Team 3ST (Smoothie, Sushi, Spicy, Thai) :) Week 1: Discovery Phase
When our group got together via Google Hangout and began discussing what we might like to study for our Design Thinking project that will focus on social justice, I remember the topic of stereotyping rising to the surface very quickly. We all work with young people who deal with stereotyping on a daily basis, whether at school or in the community, and we agreed that we would like to investigate how to help students and teachers with awareness and action around stereotyping. We brainstormed many questions on a Google Document asynchronously, and ultimately came up with one overall question to guide our research: “How can we better deal with stereotyping in school?”
We decided that we really have two groups of end users: students and teachers. That is a bit tricky, as we have only a few weeks in this course, but we knew if we chose this topic, the two go together. As Dr. Ward pointed out when I interviewed her last week, “We can’t deal with kids, and not adults.” Clearly, if we are educating students about stereotyping, we must also address the stereotyping that comes from the adults who are teaching them. So, with two groups of end users in mind, we set out to figure out the best ways to obtain information on the topic of stereotyping in education.

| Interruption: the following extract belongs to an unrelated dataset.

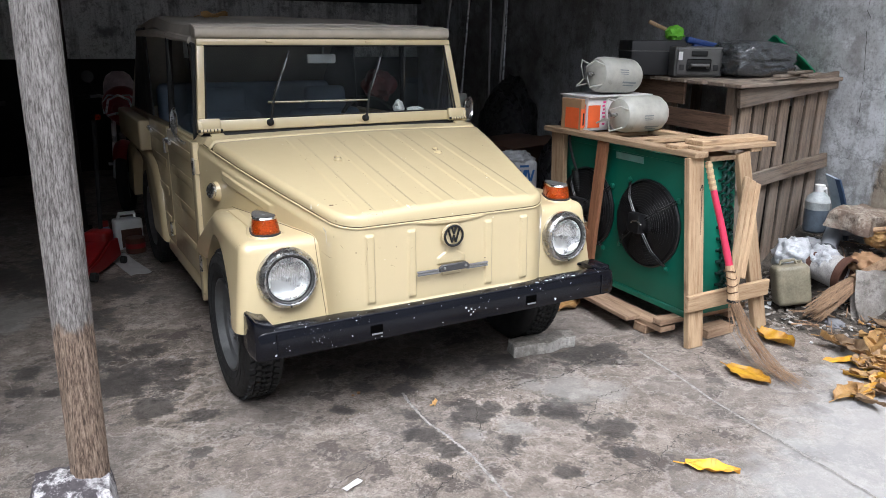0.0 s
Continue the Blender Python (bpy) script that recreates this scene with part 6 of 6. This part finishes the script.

Since this is a summer course, most of us are not working with students right now. Jose is the only one currently teaching, so we created a survey, using Google Forms, which Jose would administer to his students. We spent a good amount of time during our initial Hangout devising survey questions. Collaboration and multiple points of view during this process was key, so that we could write questions that would elicit useful and focused data. I really valued our synergy and teamwork during that process. We work well together. We also decided to interview two very gracious experts in the field of stereotyping: Dr. Cheryl Ward and Dr. Delores Lindsey.
As for my contribution to our Discovery Phase, I added information, resources, questions, etc. to our document as we worked asynchronously. I attended several Hangouts with my team as we worked through this process. I interviewed Dr. Ward via telephone, and she was wonderful to give me an hour of her time- a rich conversation- and I typed up the results of that interview and added that to our shared document. I also set up and attended the Hangout interview with Dr. Lindsey (I managed to connect to the Hangout using my phone at a Starbucks- first time for everything!) All of our gathered information was added to our shared document.
The only challenges for our team were time and location. We didn’t have long to set up our research plan, interviews, survey administration, etc., so if felt a little crunchy at times. But everyone we worked with was so great, so we made it happen. The members of my team are all spread out across the county, and we are all very busy, so trying to “Hangout” was really challenging. There was impressive dedication to the cause though, and with good communication either by phone, email or text, we made it all work. Team 3ST is a group of ultimate professionals, and it is my pleasure to work with them.
If I were to attempt this process with colleagues at my school site I would probably do it much the same way, except hopefully our timeline would be a bit more spread out. I probably couldn’t count on my colleagues being so willing to do research outside of their working hours like Team 3ST did, so I would have to work with site administration to work it into our PLC time or something of that nature. Overall though, I feel that our methods were good and effective.
We discovered a great deal about our end users for this project during this phase. Learning about this process is enlightening and ultimately, only by going through the process am I able to understand how powerful approaching a problem with a design thinking mindset can be.